The First Pride

Rev. Michael J. Crumpler on the First Pride   “On June 28, 1969, at the Stonewall Inn in Greenwich Village NYC, Marsha “Pay It No Mind” Johnson threw the first shot glass as an act of resistance against routine police raids in the gay community.

Over the course of five decades, the LGBTQ civil rights movement has gone mainstream as lesbian, gay, bisexual, transgender, genderqueer, intersex, asexual, non-binary, and polyamorous folx have come out and fought for our right to be ourselves in the privacy of our homes and in the public square. In the wake of the AIDS crisis, we fought to stay alive when the rest of society left us for dead. Together we’ve co-created communities of resistance and re-imagined faith and family in a world hostile to queer existence.

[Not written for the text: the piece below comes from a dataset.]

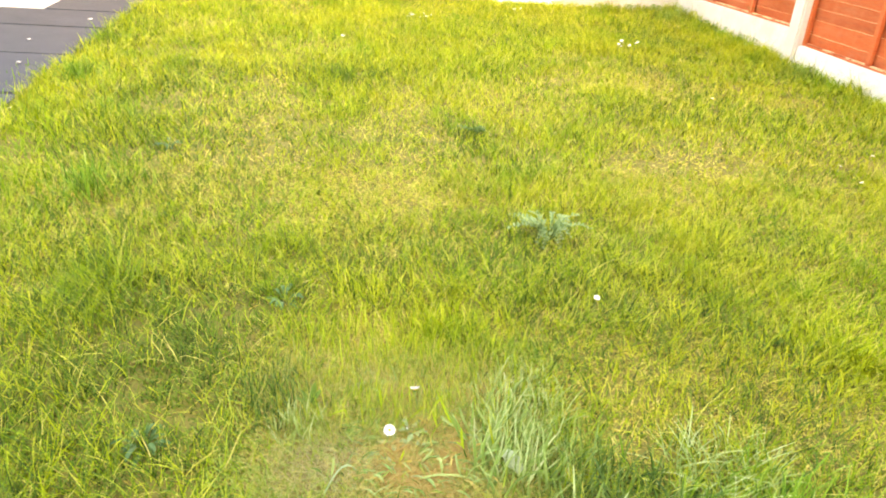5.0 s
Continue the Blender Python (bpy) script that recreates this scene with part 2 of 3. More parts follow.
M_BINDARK = material("dark_blue_plastic", [(0.3, (0.01, 0.016, 0.03)), (0.7, (0.02, 0.03, 0.05))], 3, 0.5, 0.1, 200, spec=0.4)
M_RENDER = material("pale_render", [(0.3, (0.55, 0.50, 0.42)), (0.7, (0.64, 0.60, 0.52))], 4, 0.9, 0.3, 80)


# ---- builders ----
def G(x, y):
    """The lawn's height: it rises to the back and to the patio."""
    x, y = np.clip(x, -3.5, 3.6), np.clip(y, -1.0, 9.0)
    hollow = 0.055 * np.clip((x - 2.3) / 0.85, 0, 1) * np.clip((3.0 - y) / 1.2, 0, 1)
    return 0.015 - 0.05 * (x - 0.3) + 0.033 * (y - 2.2) - hollow


def thing(name, label, category, group="", kind="", at=None):
    ob = new(name)
    ob.empty_display_size = 0.05
    if at is not None:
        ob.matrix_world = at
    return tagged(ob, label, category, group, kind)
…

For Unitarian Universalists, Pride was not just a new way of being but a renewed commitment to our first Unitarian Universalist principle, the inherent worth and dignity of every person. Unitarian Universalist Pride has been about being “called in” to recommit to our sixth Unitarian Universalist principle of peace, liberty, and justice for all. For many, this has been a calling of joy as lesbian and gay ministers have found a faith that fully embraces our gifts, callings, and freedoms of conscience. For others, this calling in has been an arduous journey as transgender UUs have been forced to fight for full acceptance and inclusion in a faith that all too often falls shorts of being faithful. Likewise, non-binary, bisexual, asexual, and intersex UUs strive to be fully embraced in a Beloved Community eager to claim them as their own.”